You have to watch out for what happens when your glob expression doesn't match any files. Bash has a setting you can enable with shopt -s failglob that gives an error in that case. In other shells, or when this option hasn't been enabled in bash, you'll instead get the glob expression itself as output. If you just do a echo nonmatching_expression* you'll see the result "nonmatching_expression*". If you do ls nonmatching_expression*, ls should throw an error.

As written, both of your options assume that the filenames contain no whitespace. This is because of the ls -l ... | awk '{print $9}'. If you know your filenames don't contain any whitespace, that's fine. (But why are you using ls -l ... | awk '{print $9}' instead of just ls?

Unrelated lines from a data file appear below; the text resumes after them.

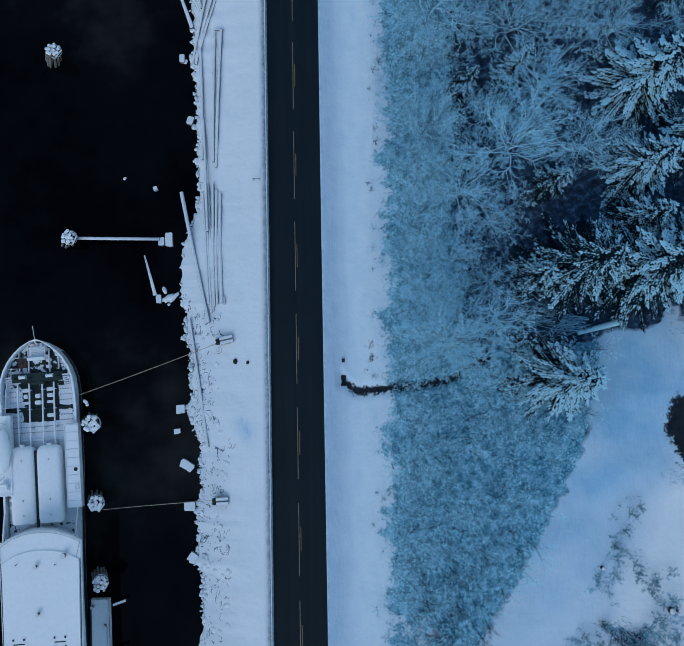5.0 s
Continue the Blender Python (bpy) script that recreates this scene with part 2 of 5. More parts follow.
# ---- building helpers ----
class Shape:
    """Collects vertices and faces of one mesh."""

    def __init__(self):
        self.v, self.f = [], []

    def box(self, c, s, rz=0.0, taper=1.0, slope=None):
        k = len(self.v)
        ca, sa = math.cos(radians(rz)), math.sin(radians(rz))
        for dz in (-1, 1):
            q = 1.0 if dz < 0 else taper
            for dx, dy in ((-1, -1), (1, -1), (1, 1), (-1, 1)):
                x, y = dx * s[0] / 2 * q, dy * s[1] / 2 * q
                self.v.append((c[0] + x * ca - y * sa, c[1] + x * sa + y * ca, c[2] + dz * s[2] / 2))
        self.f += [tuple(k + i for i in q) for q in ((0, 3, 2, 1), (4, 5, 6, 7), (0, 1, 5, 4), (1, 2, 6, 5), (2, 3, 7, 6), (3, 0, 4, 7))]
        return self

    def tube(self, pts, radii, n=8, caps=True, squash=1.0):
        rings = []
        pts = [Vector(p) for p in pts]
        for i, p in enumerate(pts):
            d = (pts[min(i + 1, len(pts) - 1)] - pts[max(i - 1, 0)]).normalized()
            a = d.cross(Vector((0, 0, 1)))
            a = Vector((1, 0, 0)) if a.length < 1e-3 else a.normalized()
            b = d.cross(a) * -1
            r = radii[i] if isinstance(radii, (list, tuple)) else radii
            k = len(self.v)
            for j in range(n):
                w = 2 * math.pi * j / n
                self.v.append(tuple(p + a * (r * math.cos(w)) + b * (r * squash * math.sin(w))))
            rings.append(k)
        for k0, k1 in zip(rings, rings[1:]):
            for j in range(n):
                self.f.append((k0 + j, k0 + (j + 1) % n, k1 + (j + 1) % n, k1 + j))
        if caps:
            self.f.append(tuple(rings[0] + j for j in reversed(range(n))))
            self.f.append(tuple(rings[-1] + j for j in range(n)))
        return self

    def prism(self, outline, z0, z1, inset=0.0, rake=0.0):
        """An outline (counter-clockwise) raised from z0 to z1; inset draws the top in, rake moves the foot sideways."""
        k, n = len(self.v), len(outline)
        cx, cy = sum(p[0] for p in outline) / n, sum(p[1] for p in outline) / n
        for x, y in outline:
            self.v.append((x + rake, y, z0))
        for x, y in outline:
            d = math.hypot(x - cx, y - cy) or 1
            self.v.append((x - (x - cx) / d * inset, y - (y - cy) / d * inset, z1))
        self.f.append(tuple(k + i for i in reversed(range(n))))
        self.f.append(tuple(k + n + i for i in range(n)))
        for i in range(n):
            j = (i + 1) % n
            self.f.append((k + i, k + j, k + n + j, k + n + i))
        return self

    def mesh(self, name, mat, bevel=0.0, smooth=False):
        me = bpy.data.meshes.new(name)
        me.from_pydata(self.v, [], self.f)
        bm = bmesh.new()
        bm.from_mesh(me)
        bmesh.ops.recalc_face_normals(bm, faces=bm.faces)
        if bevel:
            bmesh.ops.bevel(bm, geom=[e for e in bm.edges if e.calc_face_angle(0) > 0.6], offset=bevel, segments=2, affect="EDGES", profile=0.6)
        bm.to_mesh(me)
        bm.free()
        if smooth:
            me.shade_smooth()
        me.materials.append(mat)
        return me


def thing(name, label, category, group="", kind="", at=(0, 0, 0), rz=0.0):
    ob = new(name)
    ob.matrix_basis = pose(*at, 0, 0, rz)
    return tagged(ob, label, category, group, kind)


def part(name, shape, mat, parent, label="", bevel=0.0, smooth=False):
    me = shape if isinstance(shape, bpy.types.Mesh) else shape.mesh(name, mat, bevel, smooth)
    ob = new(name, me)
    ob.parent = parent
    if label:
        tagged(ob, label)
    return ob


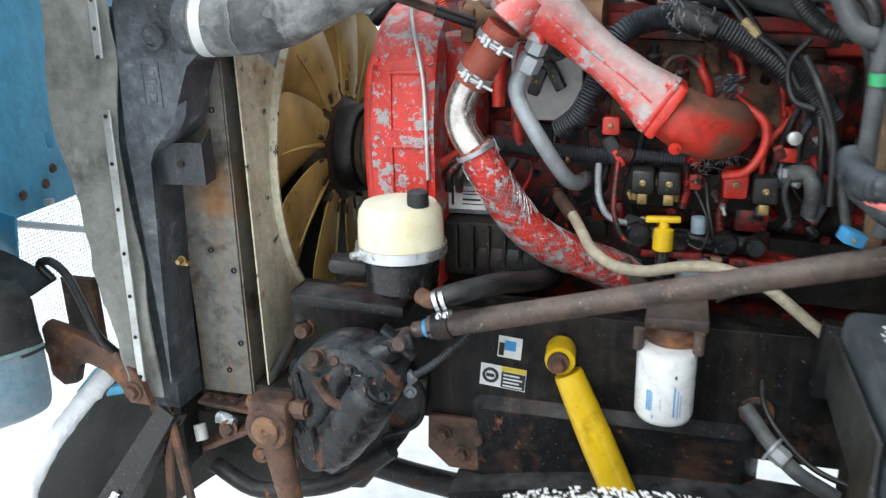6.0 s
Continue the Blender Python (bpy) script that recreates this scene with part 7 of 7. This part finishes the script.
# grille mesh
gm = thing("grille", "galvanised wire grille under the hood edge", "grille", (-1.5, 0.35, 0.8))
b = B()
step_ = 0.0095
y0, y1, z0, z1 = 0.02, 0.62, 0.78, 1.26
for k in range(int((y1 - y0) / step_) + 1):
    y = y0 + k * step_
    tube(b, [(-1.5, y, z0), (-1.5, y, z1)], 0.0008, 4, 1.0, caps=False)
for k in range(int((z1 - z0) / step_) + 1):
    z = z0 + k * step_
    tube(b, [(-1.5, y0, z), (-1.5, y1, z)], 0.0008, 4, 1.0, caps=False)
tagged(part("wire_mesh", b, "mesh", gm), kind="stuff")
for y in (0.12, 0.34):
    part("mount_tab", block(B(), (-1.452, y, 1.258), (0.11, 0.02, 0.012), (0, 0, 0), 0.002), "mesh", gm)
part("brace", tube(B(), [(-1.502, 0.038, 1.228), (-1.485, 0.60, 1.02)], 0.009, 8, 0.05), "mesh", gm)
part("brace", tube(B(), [(-1.515, 0.391, 1.267), (-1.511, 0.587, 1.174)], 0.009, 8, 0.05), "mesh", gm)

# hood hinge arm, bumper end and its stays
h = thing("hood_hinge_arm", "heavily rusted curved hood hinge arm", "hinge arm", (-1.1, -0.12, 0.95))
b = B()
prism(b, [(-1.232, 1.070), (-1.215, 1.088), (-1.175, 1.080), (-1.12, 1.058), (-1.06, 1.035), (-1.015, 0.985), (-0.995, 0.925), (-1.045, 0.925), (-1.058, 0.965), (-1.09, 0.995), (-1.13, 1.008), (-1.155, 1.0), (-1.165, 0.955), (-1.20, 0.945), (-1.226, 0.965)], (0, -0.125, 0), (1, 0, 0), (0, 0, 1), 0.02, 0.003)
part("arm", b, "rust", h)
for p in ((-1.205, -0.146, 1.03), (-1.20, -0.146, 0.985), (-1.03, -0.146, 0.955)):
    part("pivot", bolt(B(), p, (0, -1, 0), 0.014, 0.012), "rust", h)
bp = thing("front_bumper", "snow-rimmed bumper end with a grey inside", "bumper", (-1.15, 0, 0.6))
RIM = [(-1.075, 0.02, 0.985), (-1.11, -0.065, 0.950), (-1.155, -0.15, 0.885), (-1.195, -0.225, 0.800), (-1.208, -0.26, 0.735), (-1.19, -0.28, 0.685), (-1.13, -0.285, 0.655), (-1.05, -0.28, 0.64)]
rl = spline(RIM, 0.02)


def skin(u, v):
    i = u * (len(rl) - 1)
    p = rl[int(i)].lerp(rl[min(int(i) + 1, len(rl) - 1)], i - int(i))
    q = Vector((-1.02 + 0.02 * u, 0.30, 0.86 - 0.30 * u))
    w = v ** 0.8
    return p.lerp(q, w) + Vector((-0.06, 0, -0.02)) * math.sin(math.pi * v)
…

I assume you have some reason not manifest in the above examples.)

If your filenames might contain newlines, things will be substantially harder---I won't go into what to do in that case. If they won't contain newlines but might contain other whitespace, then you could omit the -l flag on ls and omit the pipe to awk. Then your first option would save into the temporary file one filename per line. Those filenames could contain spaces or tabs (but not newlines). Your second option would also store one filename per line into the variable, however these will be harder to work with.

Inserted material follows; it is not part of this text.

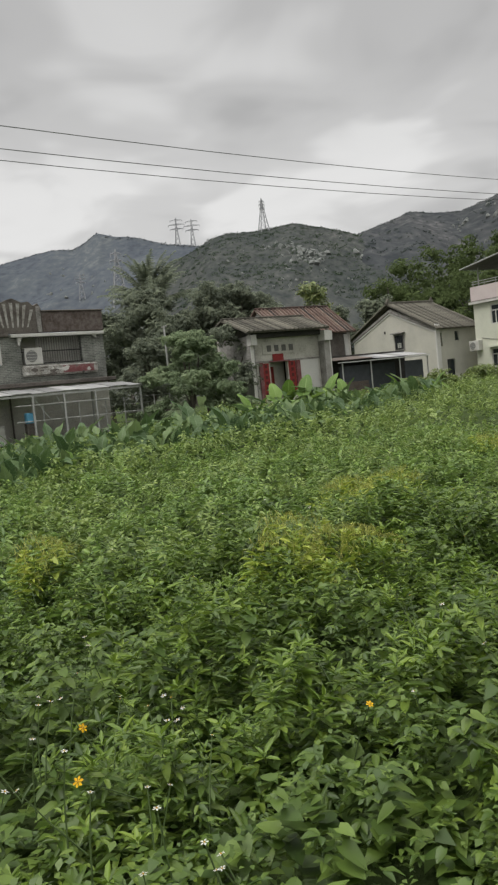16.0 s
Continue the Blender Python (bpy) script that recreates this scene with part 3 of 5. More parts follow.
# ---- the old grey house with the canopy ----
def grey_house():
    m = pose(-3.17, 41.63, 0, 0, 0, 42.2)
    top = empty("village_house", m, "two-storey grey brick village house with stained parapet and barred balcony", "house", "village houses")
    L, R = -1.3, 8.75
    w1, w2 = (-0.15, 0.94, 3.97, 5.22), (1.94, 2.97, 3.97, 5.24)
    bal, door = (4.1, 8.1, 3.83, 5.18), (0.95, 2.05, 0.0, 1.98)
    part("wall", wall_with_holes(L, R, 2.722, 5.36, 0, 0.25, [w1, w2, bal]), M_BRICK, top, "grey brick front wall")
    part("lower_wall", wall_with_holes(L, R, 0.0, 2.72, 0.005, 0.25, [door]), M_PLASTER, top, "stained plaster ground-floor wall")
    # the rounded corner between the front and the side
    bm = bmesh.new()
    rings = []
    for k in range(9):
        a = radians(90 * k / 8)
        rings.append([bm.verts.new((L - 0.8 * math.sin(a), 0.8 - 0.8 * math.cos(a), z)) for z in (0, 5.36)])
    for p, q in zip(rings, rings[1:]):
        bm.faces.new((q[0], p[0], p[1], q[1]))
    for f in bm.faces:
        f.smooth = True
    part("rounded_corner", bm, M_BRICK, top)
    part("side_wall", box(L - 0.8, L - 0.55, 0.8, 6.6, 0, 5.4), M_CONC, top, "stained grey plaster side wall")
    part("back_wall", box(L - 0.8, R, 6.35, 6.6, 0, 5.4), M_PLASTER, top)
    part("end_wall", box(R - 0.25, R + 0.001, 0.26, 6.34, 0, 5.36), M_BRICK, top)
    part("upper_floor", box(L - 0.5, R - 0.26, 0.26, 6.3, 2.7, 2.9), M_CONC, top)
    part("balcony_back_wall", box(3.7, R - 0.3, 1.3, 1.5, 2.91, 5.3), M_PLASTER, top, "stained wall behind the balcony bars")
    # Added panel, coloured near-black for the unlit rooms behind the front.
    part("interior_shade_wall", box(L, 3.6, 2.2, 2.3, 0.0, 5.3), M_DARK, top)
    part("flat_roof", box(L - 0.4, R - 0.27, 0.27, 3.0, 5.26, 5.34), M_DARKCONC, top)
    # parapets
    part("parapet_band", prism([(L - 0.05, 5.365), (2.35, 5.365), (2.35, 6.5), (0.5, 6.28), (L - 0.05, 6.02)], -0.08, 0.24), M_REDBAND, top, "faded red-brown rendered parapet")
    bm = bmesh.new()
    rings = []
    for k in range(9):
        a = radians(90 * k / 8)
        rings.append([bm.verts.new((L - 0.05 - rr * math.sin(a), 0.8 - rr * math.cos(a), z)) for z, rr in ((5.36, 0.8), (5.36, 0.88), (6.02, 0.88), (6.02, 0.62))])
    for p, q in zip(rings, rings[1:]):
        for i in range(3):
            bm.faces.new((q[i], p[i], p[i + 1], q[i + 1]))
    bmesh.ops.recalc_face_normals(bm, faces=bm.faces)
    part("parapet_corner", bm, M_REDBAND, top)
    part("parapet_band", box(5.35, R + 0.05, -0.08, 0.24, 5.42, 6.45, bevel=0.03), M_REDBAND, top, "faded red-brown rendered parapet")
    part("parapet_cap", box(5.33, R + 0.12, -0.13, 0.28, 6.452, 6.52, bevel=0.02), M_DARKCONC, top)
    part("parapet_cap", prism([(L - 0.06, 6.024), (0.5, 6.284), (2.36, 6.504), (2.36, 6.57), (0.5, 6.35), (L - 0.06, 6.09)], -0.12, 0.27), M_DARKCONC, top)
    part("cornice", box(L - 0.1, 3.5, -0.14, -0.002, 5.24, 5.40, bevel=0.03), M_DARKCONC, top, "dark stained cornice under the parapet")
    # pediment with the wavy top and the white rays
    line = [(2.38, 5.40), (5.33, 5.40), (5.33, 6.62), (5.2, 6.86), (4.95, 6.74), (4.7, 6.96), (4.35, 6.90), (4.05, 7.05), (3.86, 7.12), (3.6, 7.05), (3.3, 6.92), (3.0, 6.98), (2.75, 6.78), (2.5, 6.88), (2.38, 6.66)]
    ped = part("pediment", prism(line, -0.12, 0.22), M_DARKCONC, top, "wavy-topped pediment with white plaster rays")
    for k, (xa, xb, zt) in enumerate(((3.02, 2.72, 6.55), (3.28, 3.08, 6.78), (3.52, 3.42, 6.86), (3.78, 3.78, 6.9), (4.04, 4.14, 6.86), (4.28, 4.48, 6.78), (4.54, 4.84, 6.55))):
        part("ray", prism([(xa - 0.035, 5.68), (xa + 0.035, 5.68), (xb + 0.085, zt), (xb - 0.085, zt)], -0.15, -0.121), M_PEEL, ped)
    for x in (2.44, 5.14):
        part("pier", box(x - 0.09, x + 0.13, -0.19, -0.121, 5.42, 6.7, bevel=0.02), M_CONC, ped)
    # balcony
    part("balcony_lintel", box(3.58, 8.72, -0.22, -0.003, 5.20, 5.36, bevel=0.02), M_WHITE, top, "white painted ledge over the balcony")
    part("lintel_bracket", prism([(3.95, 5.196), (4.2, 5.196), (4.1, 5.02), (4.03, 4.8), (3.95, 4.8)], -0.12, -0.004), M_WHITE, top)
    part("lintel_bracket", prism([(8.3, 5.196), (8.06, 5.196), (8.16, 5.1), (8.3, 5.0)], -0.12, -0.004), M_WHITE, top)
    part("balcony_panel", box(4.02, 8.22, -0.14, -0.003, 3.22, 3.78, bevel=0.08), M_PEEL, top, "painted balcony panel with peeling white and faded red")
    py = random.Random(12)
    for k in range(16):
        x, z = py.uniform(4.2, 7.9), py.uniform(3.3, 3.66)
        w, h = py.uniform(0.06, 0.28), py.uniform(0.04, 0.12)
        n = 9
        shape = [(x + w * (0.6 + 0.5 * py.random()) * math.cos(6.283 * i / n), z + h * (0.5 + 0.6 * py.random()) * math.sin(6.283 * i / n)) for i in range(n)]
        part("paint_patch", prism(shape, -0.16 - 0.0008 * k, -0.142), M_DARKCONC if k % 3 else M_WHITE, top)
    part("panel_red_field", box(6.2, 7.95, -0.156, -0.142, 3.32, 3.68, bevel=0.006), M_REDOLD, top, "faded red patch")
    part("guard_rail", box(4.12, 8.08, 0.05, 0.12, 3.84, 3.9), M_BAR, top)
    part("guard_rail", box(4.12, 8.08, 0.05, 0.12, 4.45, 4.5), M_BAR, top)
    bar = mesh_of("bar", box(-0.018, 0.018, 0.065, 0.10, 3.9, 5.16), M_CONC)
    for k in range(18):
        shared("bar", bar, top, pose(5.0 + 0.135 * k, 0, 0))
    part("balcony_pillar", box(7.45, 8.09, 0.02, 0.3, 3.84, 5.17), M_BRICK, top)
    aircon(m @ pose(4.75, 0.3, 3.84), 0.95, 0.82, 0.3, label="off-white air-conditioning unit standing in the barred balcony")
    # windows
    w = window_unit(top, *w2, 0.0, M_WHITE, bars=2, label="white-framed two-light window", surround=0.07)
    w = window_unit(top, *w1, 0.0, M_WHITE, bars=1, transom=4.72, label="white-framed window with a unit in its upper light", surround=0.06)
    unit = aircon(m @ pose(0.53, -0.07, 4.73), 0.62, 0.40, 0.3, "window_air_conditioner", "boxy white air conditioner set into the window", fan_front=False)
    part("grille", box(-0.23, 0.23, -0.325, -0.314, 0.07, 0.33), M_BAR, unit, "dark front grille")
    # floor ledge and openings below
    part("floor_ledge", box(L - 0.4, 9.1, -0.35, -0.003, 2.72, 2.93, bevel=0.03), M_DARKCONC, top, "dark mossy concrete ledge between the storeys")
    d = part("door", box(1.0, 2.0, 0.10, 0.16, 0.0, 1.94), M_DARKCONC, top, "dark weathered door")
    part("door_post", box(0.93, 1.0, -0.02, 0.1, 0, 1.96), M_CONC, d)
    part("drain_pipe", rod((3.2, -0.1, 0.2), (3.2, -0.1, 2.7), 0.05), M_DARKCONC, top)
    # the ridged tile roof behind the parapet
    roof_l, roof_r = L - 0.95, 3.4
    tiled_slope(top, roof_l, roof_r, (0.35, 5.55), (3.0, 7.02), M_DARKCONC, 0.36, rib_mat=M_RIB)
    back = tiled_slope(top, roof_l, roof_r, (6.2, 5.45), (3.02, 7.0), M_ROOFTILE, 0.36, rows=False)
    part("ridge", box(roof_l - 0.02, roof_r, 2.88, 3.12, 6.98, 7.14, bevel=0.03), M_ROOFTILE, top)
    bm = bmesh.new()
    a = [bm.verts.new((L - 0.82, y, z)) for y, z in ((0.6, 5.2), (6.3, 5.2), (3.0, 6.9))]
    b = [bm.verts.new((L - 0.6, y, z)) for y, z in ((0.6, 5.2), (6.3, 5.2), (3.0, 6.9))]
    bm.faces.new(a[::-1]), bm.faces.new(b)
    for i in range(3):
        bm.faces.new((a[i], a[(i + 1) % 3], b[(i + 1) % 3], b[i]))
    part("gable", bm, M_CONC, top, "grey stained gable under the tiled roof")
    # aerials
    for x, y, h, n in ((-0.5, 2.9, 1.5, 3), (0.8, 3.0, 2.5, 8)):
        ant = empty("television_aerial", m @ pose(x, y, 7.1), "thin metal television aerial fixed to the roof ridge", "aerial", "roof aerials")
        part("mast", rod((0, 0, -0.1), (0, 0, h), 0.035), M_CONC, ant)
        for k in range(n):
            part("element", rod((-0.42 + 0.03 * k, 0, h * (0.4 + 0.56 * k / n)), (0.42 - 0.03 * k, 0.05, h * (0.42 + 0.56 * k / n)), 0.022, sides=5), M_CONC, ant)
    return top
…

If you've saved the filename list to a variable, and filenames might contain some whitespace, then you should be sure to always quote the variable when expanding it: so use echo "$filelist" not echo $filelist.

Here's how I would extract the data:

Option 1:

while IFS= read -r f; do
  do_stuff_with "$f"
done < tempo

Option 2:

while IFS= read -r f; do
  do_stuff_with "$f"
done << EOF
$filelist
EOF

These methods permit you to perform operations inside the loop (modifying variables, changing directories) that will be visible to the rest of the script. If you don't care about that, then you can instead have the while ... done section in a pipeline, for example like this:

echo "$filelist" | while IFS= read -r f; do
  do_stuff_with "$f"
done

In that case, the whole while ... done construct is executed in a subshell, and any modifications to variables (including the looping over f) will only be visible inside that subshell.

Bash and some other shells have array variables. Some people find these easier to work with when the filenames might contain whitespace. However, they are less portable. And they cannot be exported. (You tagged your question as /environment-variables, which to me implies that the variables will be exported. But perhaps you didn't mean it that way.) I won't go into how you might achieve your ends with array variables.

If you know you don't have any whitespace in your filenames, then it's simplest to use your option 2, and you can use this method:

for f in $filenames; do
    do_stuff_with $f
done

Here quotes must be omitted around $filenames and are optional around $f.